そして照射後、金箔が入ったはちみつが唇全体に塗られ、3分ほどラップでパック。聞けば、この金箔は、代謝をさらに活発にする「高純度金箔」なのだそうだ。まあ、感覚としては「はちみつパック」と変わりはないのだが(施術代は4月末までは1万2600円)。
さて、施術後。ご覧の通り、唇全面に金箔。
このまま帰ってもよいとのことだが、ちょっと恥ずかしいのでペロッと舐めて金箔を取り、伏し目がちで口元を隠しながら帰宅。
いつもは2時間おきにリップクリームを塗っているが、この日は、はちみつの効果か、金箔の効果か、レーザーの効果か、寝るまで何も塗らなくても潤っていたような。

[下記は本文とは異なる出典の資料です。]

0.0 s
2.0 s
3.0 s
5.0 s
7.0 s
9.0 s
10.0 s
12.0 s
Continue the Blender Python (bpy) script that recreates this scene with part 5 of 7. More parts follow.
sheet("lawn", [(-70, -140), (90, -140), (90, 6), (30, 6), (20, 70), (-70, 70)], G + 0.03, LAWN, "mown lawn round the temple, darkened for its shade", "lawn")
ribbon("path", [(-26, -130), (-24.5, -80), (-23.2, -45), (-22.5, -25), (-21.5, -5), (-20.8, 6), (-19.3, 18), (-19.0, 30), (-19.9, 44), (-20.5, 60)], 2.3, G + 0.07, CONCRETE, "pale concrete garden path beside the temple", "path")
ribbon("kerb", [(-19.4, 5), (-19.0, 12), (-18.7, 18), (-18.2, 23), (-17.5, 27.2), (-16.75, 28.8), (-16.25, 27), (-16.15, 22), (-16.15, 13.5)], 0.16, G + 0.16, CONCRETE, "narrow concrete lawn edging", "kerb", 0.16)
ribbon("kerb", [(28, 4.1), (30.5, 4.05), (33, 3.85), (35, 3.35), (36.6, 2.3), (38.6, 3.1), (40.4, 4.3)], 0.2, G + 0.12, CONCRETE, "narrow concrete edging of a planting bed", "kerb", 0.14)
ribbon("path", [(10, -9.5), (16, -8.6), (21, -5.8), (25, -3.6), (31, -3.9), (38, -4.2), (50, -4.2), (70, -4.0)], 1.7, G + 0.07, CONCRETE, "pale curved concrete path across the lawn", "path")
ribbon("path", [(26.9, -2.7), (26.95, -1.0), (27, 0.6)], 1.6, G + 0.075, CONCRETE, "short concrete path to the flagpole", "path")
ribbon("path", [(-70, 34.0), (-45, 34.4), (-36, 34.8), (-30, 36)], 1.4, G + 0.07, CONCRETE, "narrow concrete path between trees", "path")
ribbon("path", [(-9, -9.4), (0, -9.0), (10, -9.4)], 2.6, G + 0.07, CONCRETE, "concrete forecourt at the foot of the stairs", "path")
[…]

診療で「個人差はあるが通常2~3回目から治療効果が現れる」と言われた通り、唇の輪郭に点在している薄いシミがただちに消えたわけではない。だが、治療後5日経った今、無色のリップクリームを塗った状態で、以前よりぷっくらし、血色もよくなっている気がする。
化粧品に「マイナス5歳肌」と銘打つ商品があるが、この「ヤグ+金箔」により唇だけは「マイナス10歳」となったと思うのである。施術費用は、私の場合、1分あたり1800円だったが高いとは感じなかった。

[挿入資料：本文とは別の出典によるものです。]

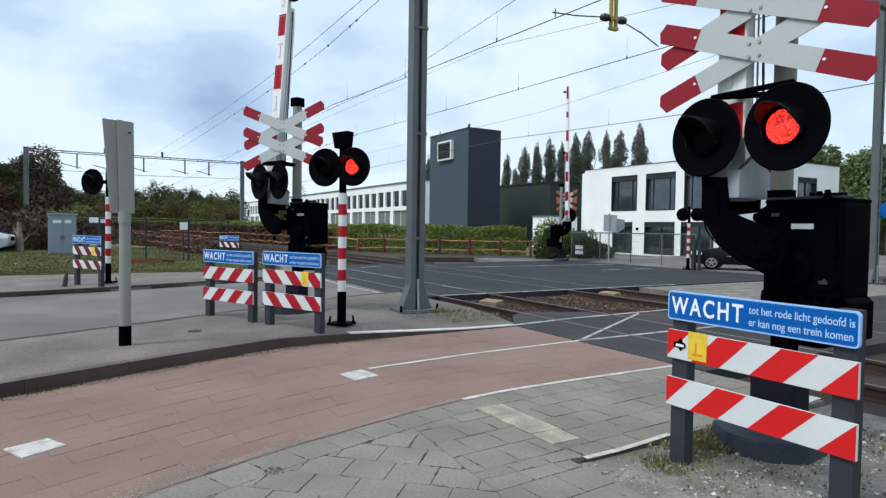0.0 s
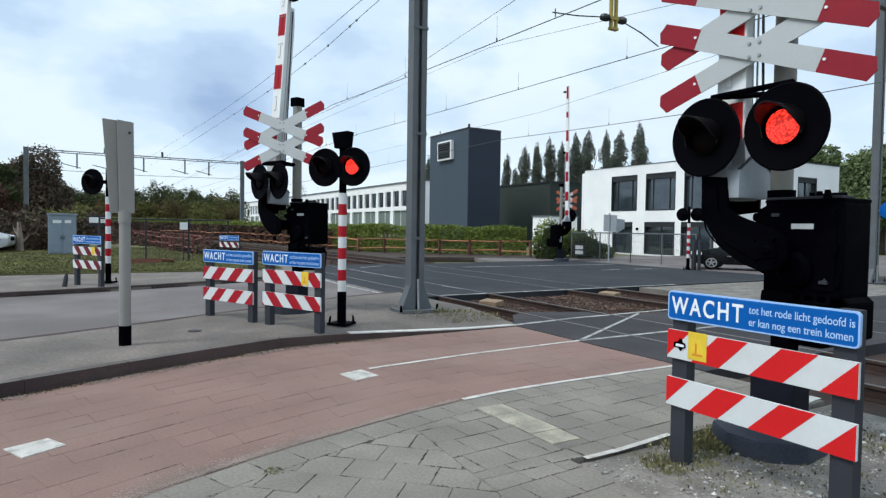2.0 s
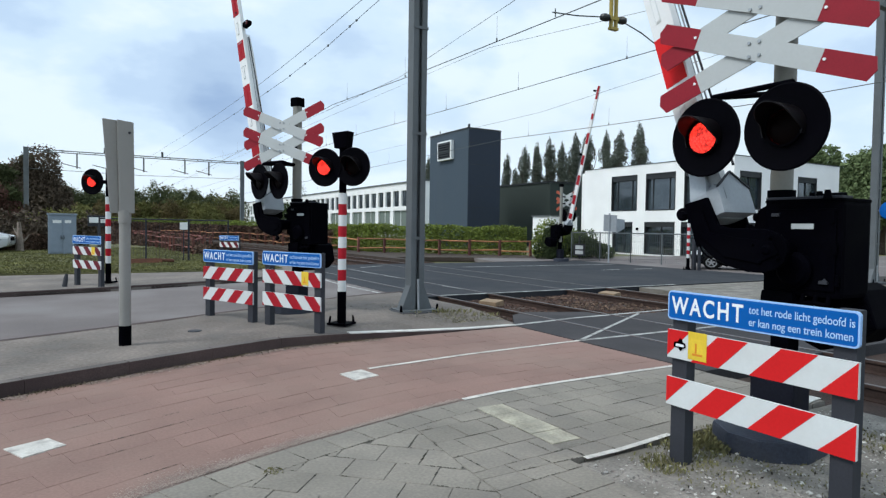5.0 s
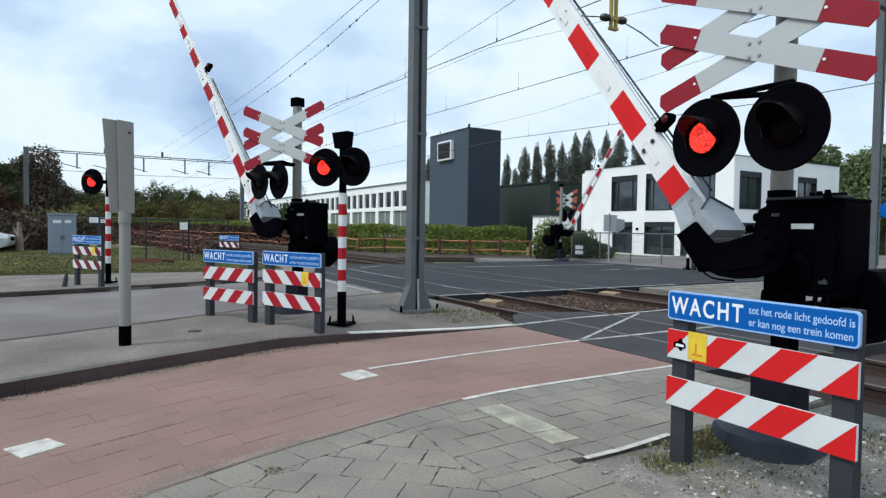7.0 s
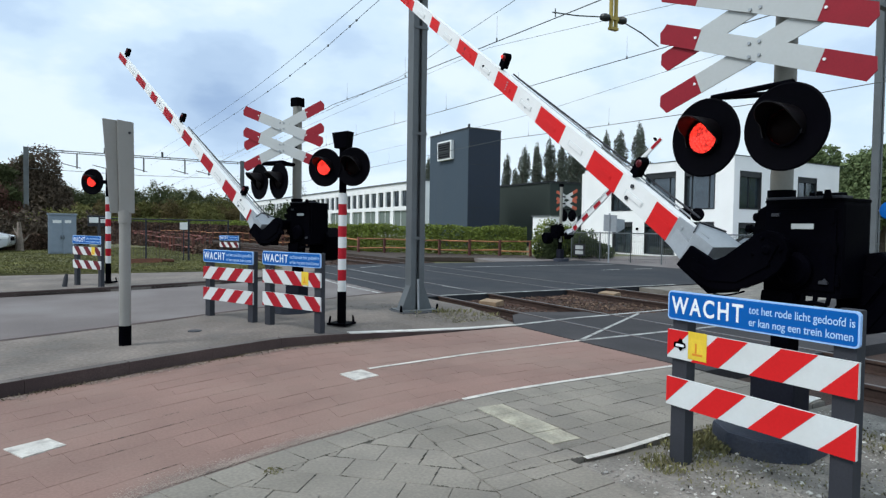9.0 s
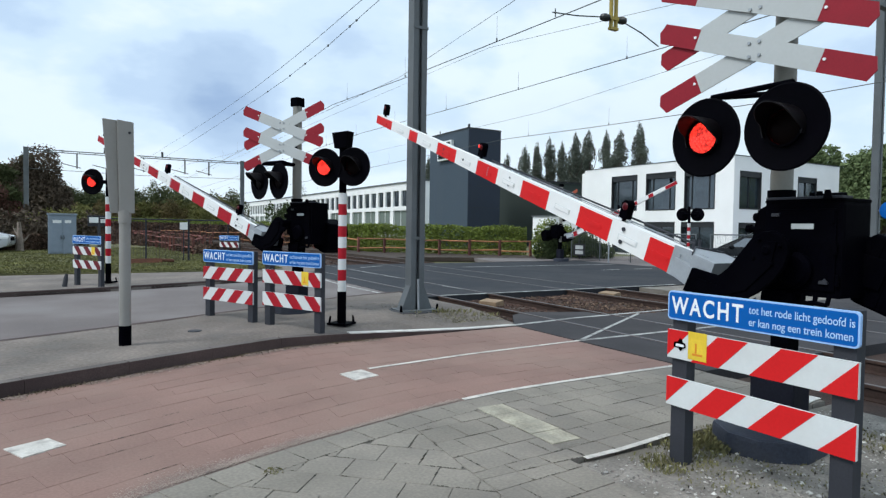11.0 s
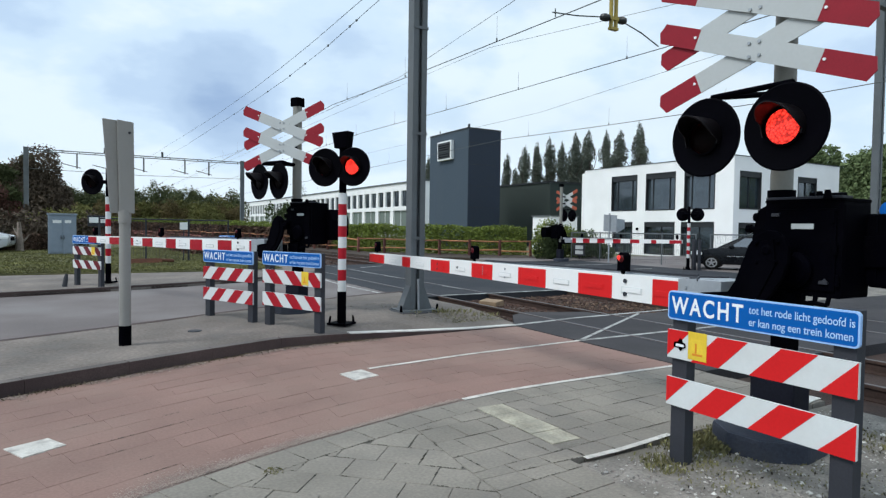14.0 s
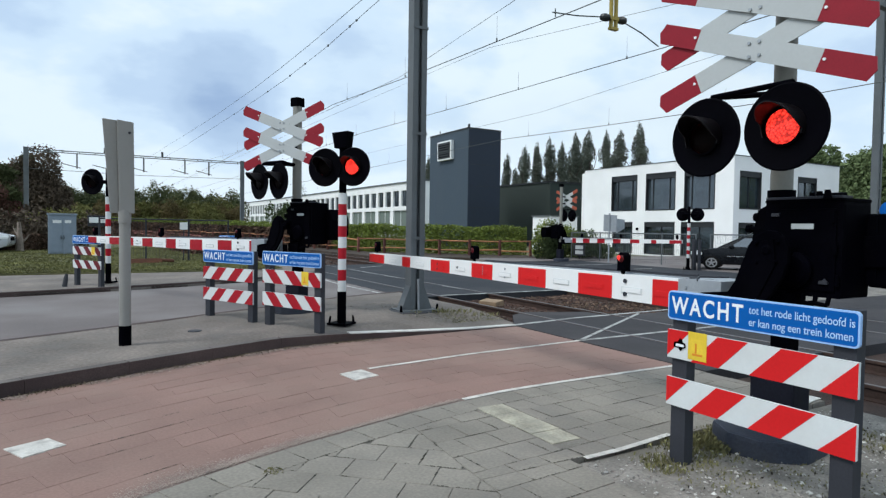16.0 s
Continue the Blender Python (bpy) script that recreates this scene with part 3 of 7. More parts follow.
def warning_board(m, top, lean=1, sticker=True, name_label="", red="red"):
    """Two striped boards and a blue notice on two posts. Local y runs along the boards, the front looks to -x; top is the notice's upper edge."""
    t = thing("warning_barrier", m, name_label or "red and white striped barrier with a blue warning notice", "warning sign", "striped warning barriers")
    w = SIGN_W / 2
    for s in (-1, 1):
        y = s * (w - 0.085)
        part("post", smooth(prism([(0.012, y - 0.06), (0.10, y - 0.06), (0.118, y - 0.03), (0.118, y + 0.03), (0.10, y + 0.06), (0.012, y + 0.06)], "z", -0.15, top - 0.012 + (0.012 if s < 0 else -0.02))), M["darkpost"], t, "anthracite plastic post")
    for z1 in (top - 0.272, top - 0.606):
        z0 = z1 - BOARD_H
        b = part("board", box(-0.012, 0.010, -w, w, z0, z1, 0.003), M["board_white"], t, "white reflective board")
        st = 0.213
        for i in range(-1, 5):
            u = (w - 0.185 - 2 * st * i) if lean < 0 else (-w + 0.06 + 2 * st * (i - 1))
            quad = [(u, z1), (u + st, z1), (u + st + BOARD_H, z0), (u + BOARD_H, z0)]
            if lean > 0:
                quad = [(-p, z) for p, z in quad]
            for lim, less in ((w - 0.002, True), (-w + 0.002, False)):
                quad = clip_poly(quad, 0, lim, less) if quad else quad
            if len(quad) >= 3:
                part("red_stripe", prism(quad, "x", -0.0145, -0.011), M[red], b, "red reflective stripe")
    def rounded(inset, r):
        y0, y1, z0, z1 = -w + inset, w - inset, top - BOARD_H + inset, top - inset
        return [(cy + r * math.cos(radians(a)), cz + r * math.sin(radians(a))) for cy, cz, a0 in ((y1 - r, z1 - r, 0), (y0 + r, z1 - r, 90), (y0 + r, z0 + r, 180), (y1 - r, z0 + r, 270)) for a in range(a0, a0 + 91, 18)]
    n = part("notice", prism(rounded(0.0, 0.028), "x", -0.0155, 0.008), M["lightblue"], t, "blue notice with a pale rim")
    part("blue_field", prism(rounded(0.010, 0.02), "x", -0.0165, -0.0154), M["blue"], n, "blue field")
    turn = Matrix(((0, 0, -1, -0.0165), (-1, 0, 0, 0), (0, 1, 0, 0), (0, 0, 0, 1)))

    def words(s, size, y, z, squeeze, bold, material, spacing=1.0):
        text_mesh(s, size, Matrix.Translation((0, y, z)) @ turn, material, n, "lettering", squeeze, bold, spacing, s == "WACHT")

    words("WACHT", 0.162, w - 0.035, top - 0.152, 0.78, 0.003, M["letter"], 1.26)
    words("tot het rode licht gedoofd is", 0.068, 0.012, top - 0.088, 0.79, 0.0004, M["letter_blue"])
    words("er kan nog een trein komen", 0.068, 0.012, top - 0.163, 0.79, 0.0004, M["letter_blue"])
    if sticker:
        y = w - 0.16 if lean < 0 else -w + 0.4
        st = part("sticker", box(-0.0165, -0.0145, y - 0.16, y - 0.015, top - 0.455, top - 0.265), M["yellow"], t, "yellow notice sticker")
        part("printed_bar", box(-0.018, -0.0166, y - 0.13, y - 0.05, top - 0.425, top - 0.41), M["orange"], st)
        part("printed_bar", box(-0.018, -0.0166, y - 0.085, y - 0.07, top - 0.408, top - 0.34), M["orange"], st)
        if lean < 0:
            ic = part("pictogram", prism([(y + 0.005, top - 0.385), (y + 0.03, top - 0.395), (y + 0.045, top - 0.415), (y + 0.065, top - 0.395), (y + 0.105, top - 0.39), (y + 0.10, top - 0.355), (y + 0.07, top - 0.35), (y + 0.055, top - 0.325), (y + 0.035, top - 0.33), (y + 0.03, top - 0.35), (y + 0.008, top - 0.355)], "x", -0.0165, -0.0145), M["black"], t, "small black pictogram")
            part("white_bar", box(-0.018, -0.0166, y + 0.02, y + 0.085, top - 0.383, top - 0.365), M["letter"], ic)
    return t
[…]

……といっても、自分以外唇の変化に気付く人は皆無。でも、それでいい。自己満足でいいのだ。こちらとしても、「最近なんか違うね」と言われる程度の自然な変化のほうが好都合だ。
と、このようにアンチエイジングに目が向くのは女だけではない。
「近年は男性の美容意識も高くなり、顔のシミやほくろのレーザー治療をされる人も増えています。その延長で『唇も』と希望されるんです。唇は目につきやすい場所にあるうえ、女性と違って口紅でカバーできないためシミやホクロが目立ちやすいですから」(同)
男性患者の年齢層は40代以上が多いとか。聞けば、そうした男性は、ネイルを美しく保つことも関心があるという。どうやら顔の肌や唇、爪など、露出する体のパーツをキラキラさせたほうが勤務する会社内や営業・顧客先での評価が高いようなのだ。
「男性の場合、どちらかというと、若い年齢層は唇の色・形をコンプレックスに感じる割合が高く、年齢が上がるほど美容目的が増えます。実際、ある程度身綺麗にされている男性は、若い女性と同伴で来院されていたり、奥様などに『唇をきれいにしてはどうからしら』と言われて来院されたりすることも少なくありません」(同)
ビジネスマンは、スーツ、靴、バッグだけでなくクチビルにも最善のケアが必要な時代が到来したということか。